Short Exercise: Visual Design of Games

Elements of Cheese or Font

Core (parts needed for gameplay)

  • Player vs. game – a player is needed to fill out the quiz.
  • Timer visual indicator
  • Current score visual indicator
  • Clear rows/columns indicating which item is being labeled as cheese or font
  • Ability to choose Cheese or Font

Supportive (hints and instructions)

  • The procedures/rules written as title/subtitle at the top of the game:  “Cheese or font? Can you name the cheeses and fonts?”
  • The additional instructions that appear when you hover over the “Classic”, “Forced Order”, and “Wrong Answer” icons
  • The column headers of “Cheese or font?” and “Enter C or F”

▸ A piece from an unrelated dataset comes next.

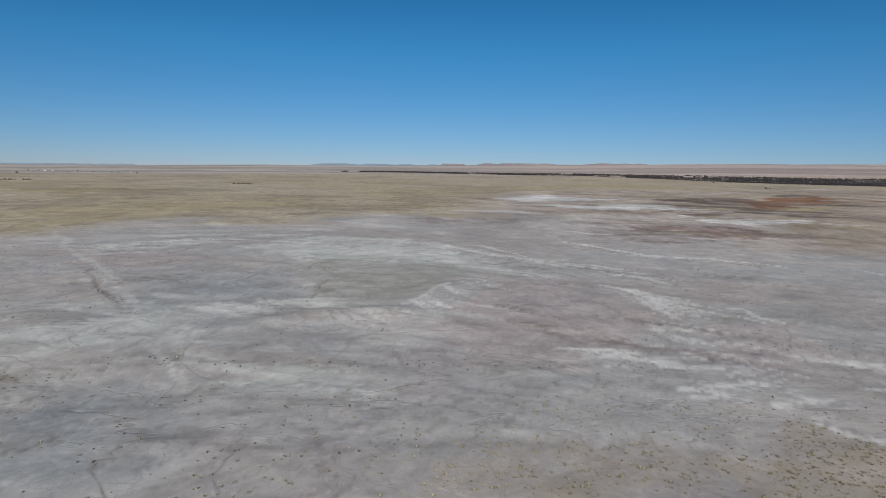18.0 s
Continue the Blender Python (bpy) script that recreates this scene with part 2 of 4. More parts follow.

Extraneous (things you can remove)

  • The name of the creator (“By chair”)
  • Total number of plays
  • Rating out of 5
  • More info popup
  • Rate Quiz button
  • Quiz playlist, scoreboard, comments
  • Color

6 Layout Ideas

Sketching out the core elements

Sketch with HUGE element

One-color sketch

Using Type in 3 different ways

*note for the third sketch: the idea here is that once a player choose C or F, then the next item will move to the top of the screen and appear in the larger font; incoming items are intentionally smaller because they’re not the current one to answer

Proximity

A Beautiful Game: Doodle Jump

I find Doodle Jump very aesthetically pleasing. It uses color quite well, using sharp shades of green and brown to contrast from the neutral background to indicate to the player that those platforms can be interacted with. They follow good typography practice by using the same art style in both text and non-text items: everything has that elementary doodling, hand-drawn look to it. They also follow good alignment and proximity principles: less important elements like the player’s score and the pause button are placed on the top corners of the screen. The objectives that the player should accomplish are grouped together at the top of the screen. Everything else is the actual game. Size is used intentionally: the less important elements like objectives, score, and pause are noticeably smaller than the rest of the game, which helps keep my attention on the most important part of the game: keeping Doodle alive and jumping. The placement of everything seems very intentional because they do not want to block a player’s vision as the jump from platform to platform and progress.